September Market Recap
Stocks surrendered their positive momentum in September but among the reasons why investors have lost their enthusiasm, at least a US government shutdown is no longer on the list.
Congress passed a temporary funding bill over the weekend, allowing the federal government to remain functional for an additional 45 days while politicians continue to negotiate the details of longer-term spending. The deal has little direct impact on financial markets, other than to divert attention back toward economic challenges rather than fiscal ones.
The fact that the Dow Jones Industrial Average traded nearly 300 points lower on Monday morning compared to Friday’s close is proof that averting a shutdown is not a cure-all for markets. Still, it was a welcomed dose of positive news at the end of a difficult month.
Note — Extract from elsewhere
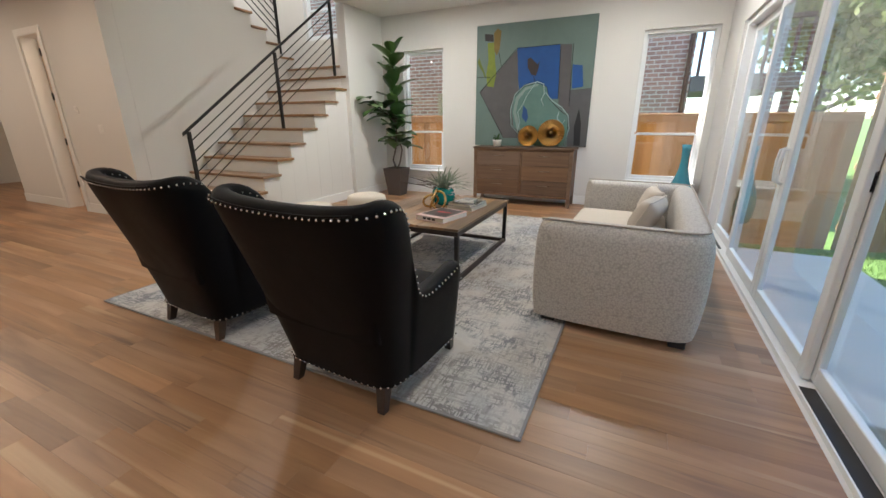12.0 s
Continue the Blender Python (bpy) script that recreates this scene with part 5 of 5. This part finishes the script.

Other than Energy (+2.5%), every sector in the S&P 500 was negative in September, an extraordinarily similar report card from a month earlier. Technology (-6.9%) and Real Estate (-7.8%) fell the most.
Benchmark Returns: September 2023 | YTD 2023
-3.50% | +1.09%
-4.87% | +11.68%
-5.81% | +26.30%
While the impact of seasonality is often overstated, September lived up to its reputation as a historically weak month for stocks. The S&P 500 fell in each of the last four weeks, punctuated by the Federal Reserve’s formal outlook on September 20 that interest rates will likely stay higher for longer.
The Fed did not announce a rate hike last month, but the quarterly update of the Fed’s own projections indicates no rate cuts are expected for another year (September 2024). Keep in mind the Fed “dot plots” are essentially a weather forecast for monetary policy and are certain to change as conditions evolve.
Shorter term, the Fed governors are split close to 50/50 on whether there should be one more rate hike prior to year-end.
The latest inflation reports were in line with expectations, but both the Consumer Price Index (CPI: +3.7% year-over-year) and Personal Consumption Expenditures (PCE: +3.5% year-over-year) showed higher inflation rates than a month earlier. The growing realization that inflation will remain sticky is hurting investor sentiment.
The government’s restatement of Q2 GDP was unchanged from its original estimate and served as affirmation of the 2.1% growth the US economy experienced in the second quarter.
Bond yields and energy prices both rose significantly in September. The 10-year Treasury yield got as high as 4.69%, the highest mark in 16 years. The last time 10-year yields eclipsed 5% was July 2007.
Attractive bond yields are another hurdle for stock prices. When investors can get 5% on money market funds and closer to 6% on investment-grade corporates, the volatility associated with stocks is more difficult to justify.
US small-cap stocks had another dismal month. The Russell 2000 Index fell 6% (after losing 5.2% in August) and is barely positive this year (+1.4%). The average rate on a 30-year fixed mortgage climbed to 7.3%, the highest in 23 years, which will dent discretionary spending for any families looking to move.
Jobs numbers, on the other hand, remain encouraging. The first jobs report of September showed weekly claims had fallen to a 6-month low. The latest job report showed weekly claims near a 12-month low (prior to seasonal adjustments).
West Texas Intermediate Crude increased 8.6% in September, helping the Energy sector to outperform for the second straight month. Oil prices have jumped 35% in the last three months and are back to their highest point since last summer. The average price for a gallon of gasoline is $3.82 per gallon, according to AAA.